FP7 is divided into four specific programmes:
Cooperation (budget: €32.4 billion)
The first specific programme is the key pillar of the FP7. It supports cross-border cooperative projects between universities, industry, and research centres. The programme is subdivided into ten themes:
- Food, agriculture and fisheries, biotechnology
- Information and communication technologies
- Nanosciences, nanotechnologies, materials and new production technologies
- Environment (including climate change)
- Transport (including aeronautics)
- Socio-economic sciences and the humanities
Ideas (budget: €7.5 billion)
This new programme will strengthen the expertise of European research and improve the attractiveness of Europe for the best researchers as well as for industrial research investment. The European Research Council (ERC), which was established under this programme, concentrates on the support of "frontier research" by selecting and funding the most creative researchers.
People (budget: €4.7 billion)
The "Marie Curie Actions" make maximal use of human resources in research. These actions, which were increased under FP7, aim to arouse interest in research-based careers and recruit researchers from Europe and beyond.
Capacities (budget: €4.2 billion)
The fourth specific programme improves the opportunities for research and innovation. Targeted funding is provided for seven broad areas, such as research infrastructure and SME-led research, in order to ensure their optimal use.
€1.7 billion are allocated to the Joint Research Centre (JRC), which provides customer-driven scientific and technical support in the conception, development, implementation, and monitoring of EU policies. The JRC also serves as a reference centre for science and technology for the EU.

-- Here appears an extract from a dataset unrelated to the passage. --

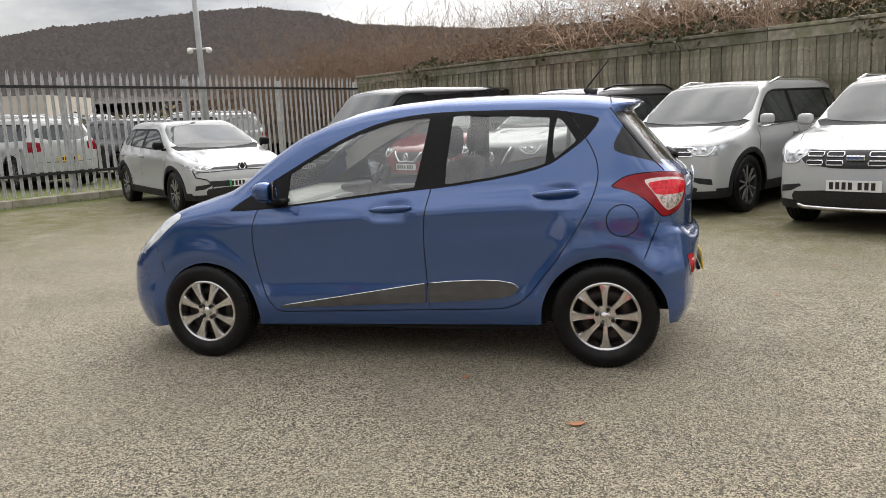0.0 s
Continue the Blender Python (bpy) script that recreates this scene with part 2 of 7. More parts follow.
def box(bm, x0, x1, y0, y1, z0, z1, bevel=0.0, seg=2, m=None):
    r = bmesh.ops.create_cube(bm, size=1.0)["verts"]
    for v in r:
        v.co = Vector(((x0 + x1) / 2 + v.co.x * (x1 - x0), (y0 + y1) / 2 + v.co.y * (y1 - y0), (z0 + z1) / 2 + v.co.z * (z1 - z0)))
    if bevel:
        es = list({e for v in r for e in v.link_edges})
        r = bmesh.ops.bevel(bm, geom=es, offset=bevel, segments=seg, affect="EDGES", profile=0.5)["verts"]
    if m is not None:
        bmesh.ops.transform(bm, matrix=m, verts=list(r))
    return r


def tube(bm, pts, r0, r1=None, n=8, cap=True):
    """A tapered tube along points."""
    pts = [Vector(p) for p in pts]
    r1 = r0 if r1 is None else r1
    rings, last = [], None
    for i, p in enumerate(pts):
        d = (pts[min(i + 1, len(pts) - 1)] - pts[max(i - 1, 0)]).normalized()
        a = d.orthogonal().normalized() if last is None else (last - d * last.dot(d)).normalized()
        last = a
        b, r = d.cross(a), r0 + (r1 - r0) * i / max(1, len(pts) - 1)
        rings.append([bm.verts.new(p + r * (math.cos(2 * math.pi * k / n) * a + math.sin(2 * math.pi * k / n) * b)) for k in range(n)])
    for u, v in zip(rings, rings[1:]):
        for k in range(n):
            bm.faces.new((u[k], u[(k + 1) % n], v[(k + 1) % n], v[k]))
    if cap:
        bm.faces.new(rings[0][::-1])
        bm.faces.new(rings[-1])
    for f in bm.faces:
        f.smooth = True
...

For the first time, procedures within the framework programme will be more flexible and more rationally designed ("Simplification"). In addition, the "Risk-Sharing Finance Facility" (RSFF) will be introduced as a new financing system in cooperation with the European Investment Bank (EIB).
The Sixth European Framework Programme (2002-2006)
The sixth EU Framework Programme (FP6) expired at the end of 2006. It had a budget of approximately €20 billion (including the Euratom Framework Programme) for a period of four years. The main goal of FP6 was the implementation of the European Research Area.